Yes, I think the point you make in the last paragraph is the key one. The power of dropout is that you are actually sampling a different network literally on every training sample and on every iteration. So this has potentially a more powerful effect than just using a smaller network: it is a larger network where the coupling between the different outputs at any given layer is subtly (or not so subtly, depending on your dropout probability) weakened by the stochastic effect of dropout.
And in terms of the complexity, just because you could choose different dropout probabilities at every layer doesn’t mean that you start out that way. The simpler strategy would be to start with uniform probabilities and see if that suffices. Only when it doesn’t would you try the more complex strategy.
Interesting way to think about it - that drop out regularization in-effect is like training different model architectures.
Alternate way, I like to think of it, is how L1 & L2 regularization differ in case of regression. L1 regularizes by turning-off some features, while L2 keeps everything but reduces their weights - that way the model still retains the flexibility from more features/ interactions. I view drop-out regularization the same way. It allows us to keep a big network that can model complex relationships and interactions but reduces individual weights. On the other hand, if we made our network smaller, it simply won’t be able to model complex relationships.
Maybe I have a silly question to ask:
The whole purpose of drop out is to combat overfitting by reducing the network complexity, thus decreasing activation values at each layer. So I don’t understand why the dropped portion has to be compensated by dividing the keep_prob factor? If it has to be compensated, why do we need dropout at all in the first place? If the dropped portion is restored, then why does it still have the expected dropout effect?
Let me try to explain this with an exercise in which we don’t re-scale:
As you know, when you drop a number of units in the layer ‘n’, the model is “diluting” the value of the activations from the previous layer. What would happen if we don’t re-scale? lets see:
Lets say ‘n’ = 3, so we will work on layer L3
We are receiving the activation from the previous layer in A3.
We calculate the dropout with keep_prob and this will shut off some values on A3 (convert them to zero).
Then we move to calculate Z4 = W4*A3 + b4
For the sake of this explanation, lets not re-scale A3. So what will happen to Z4? it will be receiving the ‘diluted’ values from A3, right? Lets say, Z4 will be ‘weaker’. So we continue the forward prop with a weaker value. We finish the forward prop, and then the backprop and repeat the cycle. So we arrive again at L3 and repeat these steps. The next Z4 will be even weaker than in the previous iteration. And this repeats on every cycle of the training.

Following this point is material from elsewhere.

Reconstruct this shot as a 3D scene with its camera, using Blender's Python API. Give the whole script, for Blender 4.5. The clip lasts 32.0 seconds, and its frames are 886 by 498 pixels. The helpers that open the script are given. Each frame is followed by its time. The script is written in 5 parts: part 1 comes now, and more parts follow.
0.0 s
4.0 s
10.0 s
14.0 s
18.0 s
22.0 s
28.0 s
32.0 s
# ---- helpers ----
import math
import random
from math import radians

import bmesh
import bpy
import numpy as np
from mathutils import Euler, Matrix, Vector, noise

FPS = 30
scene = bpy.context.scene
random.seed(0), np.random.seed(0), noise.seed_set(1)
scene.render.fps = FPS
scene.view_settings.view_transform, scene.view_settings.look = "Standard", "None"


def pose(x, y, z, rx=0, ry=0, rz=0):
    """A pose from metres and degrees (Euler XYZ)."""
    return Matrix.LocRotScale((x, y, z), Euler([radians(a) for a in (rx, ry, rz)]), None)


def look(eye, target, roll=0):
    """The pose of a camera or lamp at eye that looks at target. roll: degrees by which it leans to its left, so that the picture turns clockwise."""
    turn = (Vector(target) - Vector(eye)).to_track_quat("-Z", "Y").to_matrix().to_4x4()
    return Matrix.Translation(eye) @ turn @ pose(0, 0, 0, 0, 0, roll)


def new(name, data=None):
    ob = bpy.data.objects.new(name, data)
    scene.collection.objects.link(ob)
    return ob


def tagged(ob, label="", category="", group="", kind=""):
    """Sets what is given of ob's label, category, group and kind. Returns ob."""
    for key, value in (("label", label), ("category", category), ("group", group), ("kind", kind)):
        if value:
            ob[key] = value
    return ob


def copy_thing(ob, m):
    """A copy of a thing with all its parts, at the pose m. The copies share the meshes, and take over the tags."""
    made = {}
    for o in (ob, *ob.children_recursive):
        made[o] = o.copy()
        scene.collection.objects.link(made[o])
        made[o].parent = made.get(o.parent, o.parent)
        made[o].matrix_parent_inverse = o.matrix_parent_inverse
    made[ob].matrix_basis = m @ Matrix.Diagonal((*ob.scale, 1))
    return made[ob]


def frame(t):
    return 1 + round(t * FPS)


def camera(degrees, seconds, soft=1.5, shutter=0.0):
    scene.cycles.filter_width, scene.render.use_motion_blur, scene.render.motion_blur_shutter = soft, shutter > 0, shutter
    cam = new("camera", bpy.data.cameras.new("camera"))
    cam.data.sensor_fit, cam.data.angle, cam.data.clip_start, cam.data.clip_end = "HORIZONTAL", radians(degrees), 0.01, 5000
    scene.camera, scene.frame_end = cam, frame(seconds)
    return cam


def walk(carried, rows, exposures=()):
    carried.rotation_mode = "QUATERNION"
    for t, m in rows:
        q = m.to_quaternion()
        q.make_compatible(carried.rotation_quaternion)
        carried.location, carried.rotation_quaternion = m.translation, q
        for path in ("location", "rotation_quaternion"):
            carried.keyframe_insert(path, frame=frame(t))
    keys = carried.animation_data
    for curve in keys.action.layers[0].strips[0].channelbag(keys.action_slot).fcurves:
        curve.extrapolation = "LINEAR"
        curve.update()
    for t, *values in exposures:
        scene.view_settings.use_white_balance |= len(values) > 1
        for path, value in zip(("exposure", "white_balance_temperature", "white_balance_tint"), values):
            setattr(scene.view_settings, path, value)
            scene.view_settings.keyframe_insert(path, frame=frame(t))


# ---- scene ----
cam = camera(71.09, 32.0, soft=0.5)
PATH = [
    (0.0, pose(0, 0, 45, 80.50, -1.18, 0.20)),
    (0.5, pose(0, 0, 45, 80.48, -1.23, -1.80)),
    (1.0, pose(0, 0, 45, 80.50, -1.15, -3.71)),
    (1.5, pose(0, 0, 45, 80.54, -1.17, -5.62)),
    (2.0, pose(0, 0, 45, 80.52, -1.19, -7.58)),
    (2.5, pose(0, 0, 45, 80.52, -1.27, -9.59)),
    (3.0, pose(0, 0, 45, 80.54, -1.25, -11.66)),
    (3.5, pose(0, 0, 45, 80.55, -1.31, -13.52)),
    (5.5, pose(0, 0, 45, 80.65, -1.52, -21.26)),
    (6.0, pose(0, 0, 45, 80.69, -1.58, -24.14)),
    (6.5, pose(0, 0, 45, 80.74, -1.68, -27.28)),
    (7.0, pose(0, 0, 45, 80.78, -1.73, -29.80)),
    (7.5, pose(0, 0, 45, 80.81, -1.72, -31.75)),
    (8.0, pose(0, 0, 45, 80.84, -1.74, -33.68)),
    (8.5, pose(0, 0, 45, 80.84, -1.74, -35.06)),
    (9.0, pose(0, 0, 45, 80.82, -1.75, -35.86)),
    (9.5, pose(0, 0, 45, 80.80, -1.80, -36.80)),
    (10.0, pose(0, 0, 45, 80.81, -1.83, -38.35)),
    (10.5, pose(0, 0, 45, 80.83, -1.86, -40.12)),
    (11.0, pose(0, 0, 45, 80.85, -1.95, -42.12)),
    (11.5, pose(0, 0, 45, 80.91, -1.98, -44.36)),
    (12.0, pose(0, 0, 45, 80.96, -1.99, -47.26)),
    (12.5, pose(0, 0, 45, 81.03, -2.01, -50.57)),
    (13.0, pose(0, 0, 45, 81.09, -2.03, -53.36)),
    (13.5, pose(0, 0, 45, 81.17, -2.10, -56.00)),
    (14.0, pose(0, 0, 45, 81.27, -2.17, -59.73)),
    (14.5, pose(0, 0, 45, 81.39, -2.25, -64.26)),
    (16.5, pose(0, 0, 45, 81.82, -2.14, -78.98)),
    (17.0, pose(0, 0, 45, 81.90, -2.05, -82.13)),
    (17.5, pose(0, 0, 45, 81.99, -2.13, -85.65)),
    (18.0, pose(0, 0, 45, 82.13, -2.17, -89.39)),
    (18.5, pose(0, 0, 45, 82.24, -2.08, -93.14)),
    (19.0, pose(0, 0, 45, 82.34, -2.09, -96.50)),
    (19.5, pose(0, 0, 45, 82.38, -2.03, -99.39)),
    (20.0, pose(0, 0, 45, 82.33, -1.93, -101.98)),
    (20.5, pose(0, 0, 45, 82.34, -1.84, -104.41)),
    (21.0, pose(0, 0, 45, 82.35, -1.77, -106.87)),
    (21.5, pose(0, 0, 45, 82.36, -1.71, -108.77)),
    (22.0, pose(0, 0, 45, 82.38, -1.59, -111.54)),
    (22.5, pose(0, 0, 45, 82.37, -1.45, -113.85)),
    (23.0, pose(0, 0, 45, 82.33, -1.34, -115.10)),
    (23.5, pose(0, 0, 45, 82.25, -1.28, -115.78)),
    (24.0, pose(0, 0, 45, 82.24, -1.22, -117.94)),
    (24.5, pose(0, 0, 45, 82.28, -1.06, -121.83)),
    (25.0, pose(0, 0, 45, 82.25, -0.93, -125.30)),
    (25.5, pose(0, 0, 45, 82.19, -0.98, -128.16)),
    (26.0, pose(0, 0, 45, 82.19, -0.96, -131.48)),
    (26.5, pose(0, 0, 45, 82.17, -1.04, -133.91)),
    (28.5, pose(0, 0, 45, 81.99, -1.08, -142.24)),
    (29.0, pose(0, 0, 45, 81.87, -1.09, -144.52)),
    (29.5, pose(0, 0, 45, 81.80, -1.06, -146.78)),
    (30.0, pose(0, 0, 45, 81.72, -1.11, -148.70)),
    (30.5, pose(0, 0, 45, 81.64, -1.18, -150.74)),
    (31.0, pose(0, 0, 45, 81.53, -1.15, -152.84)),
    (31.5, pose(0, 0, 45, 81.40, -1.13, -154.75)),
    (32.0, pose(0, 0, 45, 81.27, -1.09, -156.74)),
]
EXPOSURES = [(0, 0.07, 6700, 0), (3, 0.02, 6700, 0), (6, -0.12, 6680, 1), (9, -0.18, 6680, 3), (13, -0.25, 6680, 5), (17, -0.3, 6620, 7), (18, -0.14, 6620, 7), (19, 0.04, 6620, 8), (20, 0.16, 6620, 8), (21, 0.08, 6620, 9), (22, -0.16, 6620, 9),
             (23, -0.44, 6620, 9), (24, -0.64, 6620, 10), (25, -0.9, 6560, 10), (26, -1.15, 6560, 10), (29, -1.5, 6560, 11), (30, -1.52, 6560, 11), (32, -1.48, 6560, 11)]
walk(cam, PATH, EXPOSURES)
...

So how do we avoid this weakening effect? by re-scaling. When we re-scale the A3, we increase the values of the ‘live’ neurons of A3 proportionally to the keep_prob:
We do A3 = A3 / keep_prob. Since keep_prob < 1, the effect is that the live values will be bumped-up. When we do this, the next Z4 will result in a value that is ‘strong’ and not ‘weak’.
I hope this sheds some light to your question! Please let me know if this is still not clear and I’ll try to help some more.
I think your interpretation of why dropout works is incorrect. It is not the fact that we are reducing the activation outputs that is the point: it is the subtle weakening of the dependence of a given neuron on the specific inputs from the previous layer. The point is (as described in the lectures) that you are sampling a different slightly reduced network on every iteration and on every training sample in the batch. This stochastic effect of weakening the connections is what reduces the overfitting. But note that when we actually apply the trained network to make a prediction, dropout is no longer used: we simply use the trained network. That is true of all forms of regularization: they are only applied during training, not during inference. So if we don’t compensate for the reduced “expected value” of the activations, then the network in inference mode will not work as well because it’s been trained to expect less total activation value but it gets values from all the neurons in inference mode.
Hi, @Juan_Olano : From your answer, I can understand better: even the total amount of values are approximately restored by re-scaling, the dropout effect is still achieved: the network complexity is reduced by shutting down random units on a layer. So it is roughly like that: for the subset of the remaining neurons, in each iteration they each carry more weights individually compared to each unit from a full set of neurons.
For my second part of the question, it seems @paulinpaloalto’s links provided a more clear explanation of the question. In summary, due to the need of the testing phrase, the activations have to be rescaled to the almost same level as the pre-dropout level; otherwise, the test phrase will conceptually operate on a different model. In another words, if we just talk about the training phrase, there is no need for rescaling, because making dropped layers weaker is the purpose of dropout.
@paulinpaloalto I read through all the linked answers you provided and I think I understand how it works now. The implementation from the original paper does like this: prediction = A * keep_prob, to roughly reduce the same amount of energy that’s dropped in training time, to match the activations produced by layers in training. So in training phrase, there is no rescaling involved at all but dropout itself. This seems easier to understand how and why dropout works. But the implementation only involving training phrase probably makes the use of the model easier at testing time, and that’s why Prof. Ng. taught this way of implementation.
That’s a really interesting insight. Prof Ng does mention in the lectures that the cost function is different on every iteration because of the fact that the architecture of the underlying network is literally different. But I had not thought of the effect that would have on the gradient descent process.
But note that this is effect is only happening during training: once you finish with training, the model is just a normal network and is applied in inference mode without any dropout active. The effect of dropout is that the weights for the final network give better results in terms of the balance of variance and bias on the test data.
But what if in the backprop step the weights of active neurons in L3 were increased so that next time around Z4 actually gets stronger despite the dilution. In other words, if we don’t re-scale, why wouldn’t the Neural Net “learn” to make weights bigger during parameter updates in L3 so that next time around Z4 is actually not weaker but stronger.
Also, scaling can be done at test time too right? Provided we did not dynamically change keep_prob during training? So in this case also, the output signal gets progressively weaker during training right? But scaling at test time works too.
Lastly, what happens if we don’t do scaling during training or test time? Can’t we just run say 100 rounds of predictions with dropouts of same rate as training and average out the result?